Parental income and savings are the largest funding source for college expenses. 529 education savings plans are often used for college savings—but they aren’t as common as you think. College savings funds only covered 30% of the average cost of attendance in 2023.
If you’re looking for other ways to save for college, you may consider a 529 plan or an alternative.
How Does a 529 Savings Plan Work?
There are two 529 plan options:
- Prepaid tuition. Families can prepay a child’s tuition at eligible public or private schools using current tuition rates. Most programs require you or your child to be a resident of the state you register in.
- College savings plan. A 529 college savings plan is an investment account that allows your contributions to grow tax-deferred. Your investments fluctuate based on market rates and performance. You can use funds for tuition, fees and housing for any college or university.
If you withdraw money for a non qualifying expense, you must pay income taxes and a 10% withdrawal fee.
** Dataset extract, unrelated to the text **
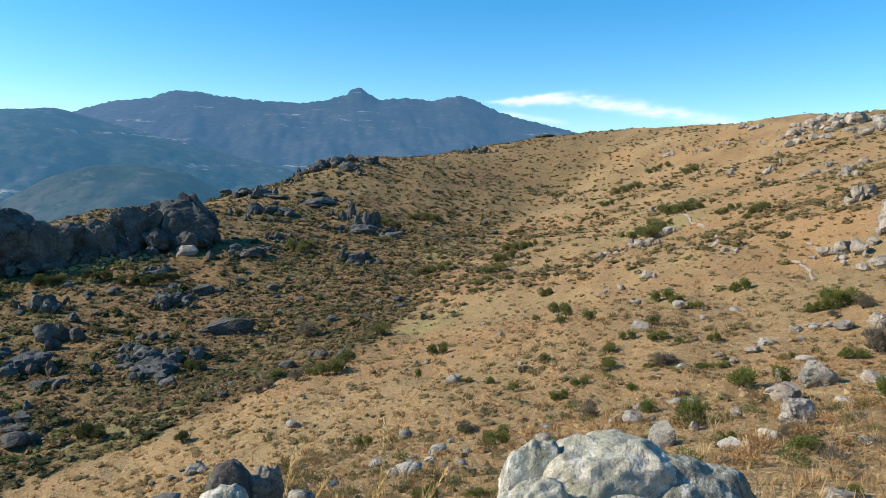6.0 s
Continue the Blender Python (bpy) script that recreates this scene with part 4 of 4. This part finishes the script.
# The far side of the gully: heath cushions, dark scrub and stones.
x, y, rng = spread(29000, 26, 180, 3, low=-76, high=10, power=1.3)
keep = heath_at(x, y) > rng.uniform(0.2, 0.8, len(x))
cover("heath", DOMES, x[keep], y[keep], rng, (0.35, 1.25), 0.44, HEATH_TWIG, "brown and olive heath cushions on the gully side", "heath")
x, y, rng = spread(7500, 30, 230, 4, low=-80, high=14, power=1.0)
keep = (heath_at(x, y) > 0.4) & (waves(x, y, 30, 88) + rng.normal(0, 0.45, len(x)) > -0.1)
cover("scrub", BUSHLETS, x[keep], y[keep], rng, (0.35, 1.7), 0.5, DARK_LEAF, "dark green scrub bushes over the heath", "scrub")
x, y, rng = spread(1700, 26, 200, 7, low=-78, high=6, power=1.0)
keep = (heath_at(x, y) > 0.5) & (waves(x, y, 26, 91) + rng.normal(0, 0.35, len(x)) > 0.15)
cover("stones", BIG_STONES, x[keep], y[keep], rng, (0.25, 1.6), 0.6, BACKLIT_GRANITE, "shade-darkened granite stones strewn through the heath", "stones", 0.0, False)
x, y, rng = spread(1800, 5, 300, 8, low=-75, power=1.3)
keep = (heath_at(x, y) < 0.5) & (waves(x, y, 20, 92) + rng.normal(0, 0.4, len(x)) > 0.2)
cover("stones", STONES, x[keep], y[keep], rng, (0.1, 0.7), 0.6, PALE_GRANITE, "small pale stones strewn through dry grass", "stones", 0.0, True)
for i, (px, py, n) in enumerate(((-54.5, 113, 60), (-49, 115.5, 60), (-58, 109, 40), (-82, 99.5, 30))):
    rng = np.random.RandomState(1300 + i)
    x, y = px + rng.normal(0, 2.4, n), py + rng.normal(0, 1.2, n)
    cover("grass", DOMES, x, y, rng, (0.6, 1.5), 0.6, GOLD_STRAW, "golden dry grass between the ridge rocks", "grass")
x, y, rng = spread(170, 140, 300, 9, low=22, high=42, power=0.6)
keep = waves(x, y, 40, 93) + rng.normal(0, 0.4, len(x)) > 0.1
cover("stones", BIG_STONES, x[keep], y[keep], rng, (0.5, 1.7), 0.65, PALE_GRANITE, "pale granite stones over the hilltop", "stones", 0.0, True)


# ---------------------------------------------------------------- tall grass stalks near the camera
def stalk(x, y, h, lean, turn, seed):
    """A dry grass stem that bends over, with a seed head of small spikelets."""
    rng = np.random.RandomState(seed)
    ob = new("grass_stalk")
    n = 14
    pts = [Vector((lean * h * (i / n) ** 2.4, 0, h * (i / n) * (1 - 0.35 * lean * (i / n) ** 2))) for i in range(n + 1)]
    vs, fs = [], []
    for i, p in enumerate(pts):
        r = 0.0045 * (1 - 0.6 * i / n)
        vs += [(p.x + r * math.cos(a), p.y + r * math.sin(a), p.z) for a in (0, 2.09, 4.19)]
        if i:
            b = 3 * i
            for j in range(3):
                k = (j + 1) % 3
                fs += [(b - 3 + j, b - 3 + k, b + k), (b - 3 + j, b + k, b + j)]
    part("stem", mesh_of("stem", np.array(vs), np.array(fs), STRAW, np.zeros(len(vs))), ob)
    vs, fs = [], []
    for i in range(70):
        t = rng.uniform(0.68, 1.0) * n
        a = min(int(t), n - 1)
        p = pts[a].lerp(pts[a + 1], t - a)
        d = (pts[a + 1] - pts[a]).normalized() + Vector(rng.normal(0, 0.35, 3))
        s = Vector(rng.normal(0, 1, 3)).cross(d).normalized() * 0.008
        b = len(vs)
        vs += [tuple(p - s), tuple(p + s), tuple(p + d.normalized() * 0.035)]
        fs.append((b, b + 1, b + 2))
    part("seed_head", mesh_of("seed_head", np.array(vs), np.array(fs), GOLD_STRAW, np.zeros(len(vs)), False), ob, "golden feathery seed head")
    ob.matrix_world = pose(x, y, ground_z(x, y) - 0.02, 0, 0, turn)
    return tagged(ob, "tall dry golden grass stalk with a seed head", "grass stalk", "grass stalks near the viewpoint")


for i, (x, y, h, lean, turn) in enumerate(((-0.82, 3.4, 1.36, 0.1, 20), (-0.8, 3.42, 1.25, 0.22, 10), (-0.55, 3.5, 1.0, 0.3, 15), (-0.47, 3.5, 1.2, 0.22, 20),
                                           (-0.32, 3.6, 1.22, 0.05, 0), (-0.26, 3.6, 1.42, 0.04, 90), (-0.2, 3.4, 1.32, 0.24, -5), (-0.1, 3.3, 1.0, 0.35, 15),
                                           (-0.3, 3.45, 1.2, 0.2, 200), (-5.6, 3.2, 0.9, 0.2, 40), (-6.2, 3.7, 0.95, 0.15, 80), (-4.9, 3.4, 0.9, 0.3, 10), (-7.0, 4.9, 0.8, 0.2, 150))):
    stalk(x, y, h, lean, turn, 1100 + i)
Eligible expenses include tuition, room and board, books, supplies and other school-required fees.
Pros and Cons of 529 Plans
529 plans are the most popular form of college savings accounts. However, you must understand the pros and cons before opening an account for your child or family member.
Pros
- Potential tax benefits. Your 529 contributions can grow tax-deferred, and withdrawals used for qualifying expenses are tax-free. Some states offer tax deductions or credits to families that contribute to 529 plans. For example, Alabama allows taxpayers to deduct up to $10,000. You can use the Education Commission of the State’s database to see if your state offers similar tax breaks.
- Value growth. A 529 plan functions like any other investment account. Your account may grow in value, depending on market performance and your investment choices.
- High contribution limits. 529 plans don’t have annual contribution limits, and maximum account balances can be $500,000 or more. Other college savings options, however, have low contribution limits. For example, the Coverdell Education Savings Plan has a $2,000 annual contribution limit.
- K-12 education use. Families can access their 529 to cover private K-12 tuition and withdraw up to $10,000 annually, per beneficiary without taxes or penalties.
Cons
- Limited investment options, Each state’s 529 plan has a pre-selected list of investment options, limiting your ability to choose your investments.
- Use limitations. Your contributions are tied to a beneficiary’s education. If that beneficiary doesn’t attend college or receives a full scholarship, the money must be switched to another beneficiary. Otherwise, non qualifying expenses will be subject to income taxes and penalties.
- Costly fees. Common fees include enrollment fees, maintenance fees, sales charges and management fees. These costs can impact your account’s earnings when combined with underlying fund expenses, such as mutual fund fees.
- Potential loss. As with most investment accounts, 529 plans have the potential for losses. There’s no guarantee that your investments will perform well and your account value may drop.
5 Alternatives to a 529 Plan
If you decide against a 529 plan or want something to have alongside one, consider an alternative.
1. Roth IRA
Roth IRAs are an investment account for many purposes, including college savings. You contribute post-tax dollars, making withdrawals during retirement tax-free.
While you can withdraw your contributions without paying penalties or taxes before you turn 59 and a half, withdrawals of your earnings are subject to taxes and penalties. Roth IRAs allow account holders to take distributions for qualified education expenses without the 10% penalty.
Roth IRAs limit how much you contribute per year. The maximum contribution amount is $7,500 for 2023. Roth IRAs also restrict people who make at least $153,000 individually (or $228,000 if married and filing jointly) from contributing.
2. Brokerage Account
A taxable brokerage account lacks the tax benefits of 529 plans or Roth IRAs. However, it allows you to invest your money in stocks, bonds, mutual funds or real estate investment trusts. You can withdraw money without worrying about penalties. However, you’ll pay capital gains taxes on the earnings.
3. Coverdell Education Savings Account
With a Coverdell ESA, you can invest in a child’s college education with tax-free investment growth and withdrawals for eligible education expenses. It can also cover qualifying elementary and secondary education expenses.
The maximum contribution limit is $2,000 per year per beneficiary.
4. Uniform Gifts to Minors Act (UGMA) or Uniform Transfer to Minor Act (UTMA) Accounts
UGMA/UTMA accounts are custodial accounts designed to hold gifts or transfers for a minor. The minor owns the account, but a custodian manages it until the minor reaches the age of majority—between 18 and 25 years old.
These accounts don’t have annual or lifetime contribution limits. And there is no penalty if the money isn’t used for college or education expenses. Once the minor reaches the age of majority, they can use the funds however they like.
However, UGMA/UTMA contributions can affect a minor’s financial aid eligibility and the funds cannot be transferred.
5. High-Yield Savings Account
If your child is close to pursuing a degree, an investment account may be too risky due to market fluctuation.
A high-yield savings account will typically produce less growth than investment accounts—without the risk of losing money. Compare the best high-yield savings accounts that have annual percentage yields (APYs) to find the best offers.